Knight is taking this philosophy into his new venture, Breaking Bread, a pop-up series that features the produce of local farmers, another important part of traditional cooking, of caring for and respecting the entire process of farm to table— and not just the table at a restaurant, but the home as well.

“This is what makes a family,” he says: “shopping at the local farm, the butcher you know, filling up your basket with what’s good and then making the meal as a family—food fusing the family together, to break bread together and talk about the day.” Whether it’s about planting okra or raising pigs, whether it’s a restaurant or home kitchen, Knight emphatically states, “It’s all about the love you put into what you’re doing.”

Photo 1: Acorn
Photo 2: Pine branch

Knight’s words on family and traditions of cooking the whole animal resonated with me as I thought about my own family, past and present. Before my father’s mother, Kate Harvey, married my grandfather, Tom Harvey; before they sailed across the Atlantic for Nova Scotia, and then farther inland for Detroit, she was Kate Carlyle and lived in Kirkcudbrightshire, Scotland, with her four sisters and father, Thomas, and mother, Mary. My great-grandfather was a flesher in Dumfries, someone who cut away the skin from meat and bone, and then later moved to Kirkdurham and worked as a butcher. His wife, Mary, was known for her potted meats, for her love of trotters boiled, bones removed, then meat and eggs set into the aspic and chilled.
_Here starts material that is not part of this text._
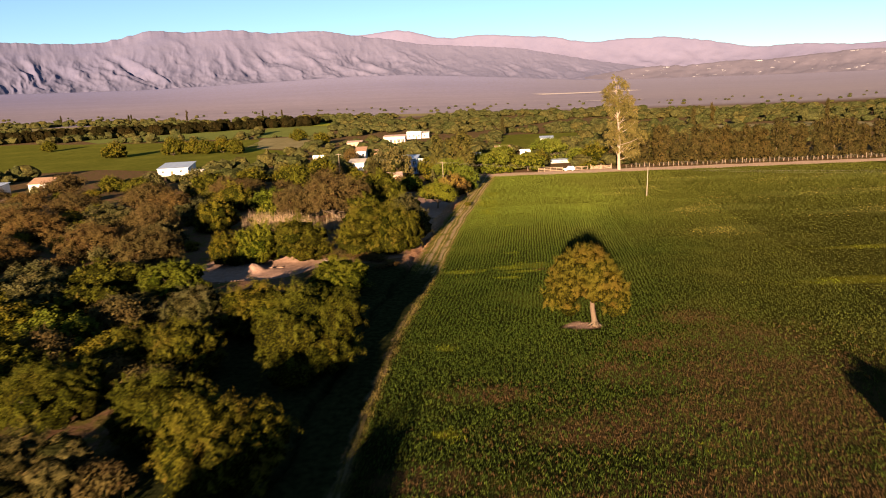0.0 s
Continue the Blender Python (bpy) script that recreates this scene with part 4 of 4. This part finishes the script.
WASH = plain("pale_river_sand", (0.4836, 0.39, 0.3276), 0.95, 0.15, 0.02)
strip("dry_riverbed", [(225, 1690), (300, 1725), (400, 1785), (500, 1850)], 55, WASH, "pale dry riverbed across the plain", 0.6)
strip("dry_riverbed", [(250, 1250), (310, 1262), (360, 1270)], 16, WASH, "pale bare sand strip beyond the woods", 1.0)

WIRE = plain("dull_steel_wire", (0.15, 0.135, 0.12), 0.7, 0.2, 4, 0.1)
fence = base("fence", 66, 251, 0, 0, "long fence of pale split posts and wires before the windbreak", "fence")
fence_rng = np.random.default_rng(71)
for k in range(95):
    x = 66 + 1.7 * k + fence_rng.normal() * 0.28
    y = 251.6 - 0.045 * (x - 66)
    p = child("post", POSTS[k % 4], fence)
    p.matrix_basis = pose(x - 66, y - 251, 0, fence_rng.normal() * 4, fence_rng.normal() * 6, fence_rng.uniform(0, 360)) @ Matrix.Diagonal((0.8, 0.8, fence_rng.uniform(0.65, 1.3), 1))
for z in (0.5, 0.95, 1.35):
    child("wire", wire_mesh("fence_wire", (0, 0.6, z), (160, 0.6 - 7.2, z), 0.0, 0.012, 2), fence)


def rail_panel(name, x, y, length, turn, label, boards=4, height=1.35, category="fence"):
    ob = base(name, x, y, 0, turn, label, category)
    for k in range(int(length // 2.2) + 1):
        part("post", one_box((k * 2.2, 0, height / 2), (0.16, 0.16, height + 0.2), 0.02), WOOD_PALE, ob)
    for b in range(boards):
        part("rail", one_box((length / 2, -0.1, 0.25 + b * (height - 0.3) / max(1, boards - 1)), (length, 0.05, 0.17), 0.01), WOOD_PALE, ob)
    return ob


rail_panel("corral_fence", 34.0, 251.5, 8.8, -2, "pale wooden rail fence of the corral beside the road", 3)
rail_panel("corral_fence", 47.5, 251.2, 4.4, -2, "pale wooden rail fence of the corral beside the road", 3)
gate = base("farm_gate", 53.0, 250.6, 0, -2, "closed pale wooden double farm gate by the eucalyptus", "gate")
for k in range(2):
    x0 = k * 3.7
    leaf = part("gate_leaf", one_box((x0 + 1.75, 0, 0.25), (3.3, 0.05, 0.14), 0.01), WOOD_PALE, gate)
    for z in (0.5, 0.78, 1.06, 1.34):
        part("board", one_box((x0 + 1.75, 0, z), (3.3, 0.05, 0.2 if k == 0 else 0.13), 0.01), WOOD_PALE, leaf)
    part("brace", one_box((x0 + 1.75, -0.05, 0.8), (3.4, 0.04, 0.13), 0.01, Matrix.Rotation(radians(17), 4, "Y")), WOOD_PALE, leaf)
    for e in (0.1, 1.75, 3.4):
        part("stile", one_box((x0 + e, -0.04, 0.8), (0.12, 0.06, 1.3), 0.01), WOOD_PALE, leaf)
for x0 in (-0.1, 3.6, 7.3):
    part("gate_post", one_box((x0, 0.02, 0.95), (0.22, 0.22, 2.1), 0.03), WOOD_PALE, gate)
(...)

In my own home our kitchen is the heart of our family. Our windows are bordered by azaleas, bougainvillea, lantana and milkweed; my wife, Gabriela, and I are in the kitchen cooking together while our 12-year-old son, Demian, is telling about Vikings and Yu-Gi-Oh. We cook together Warm Pig Head Salad, Crispy Pigs’ Tails, Chopped Chicken Liver on Toast, or steaming bowls of Blood Soup.

Food connects us not only to people and what we make with our hands, but place as well, and though my roots take me back to Scotland, I’ve lived in Houston, Texas for 29 years and I want to cook a Red Wattle hog heart that with its texture and taste speaks of this land, of the Piney Woods and Coastal Bend.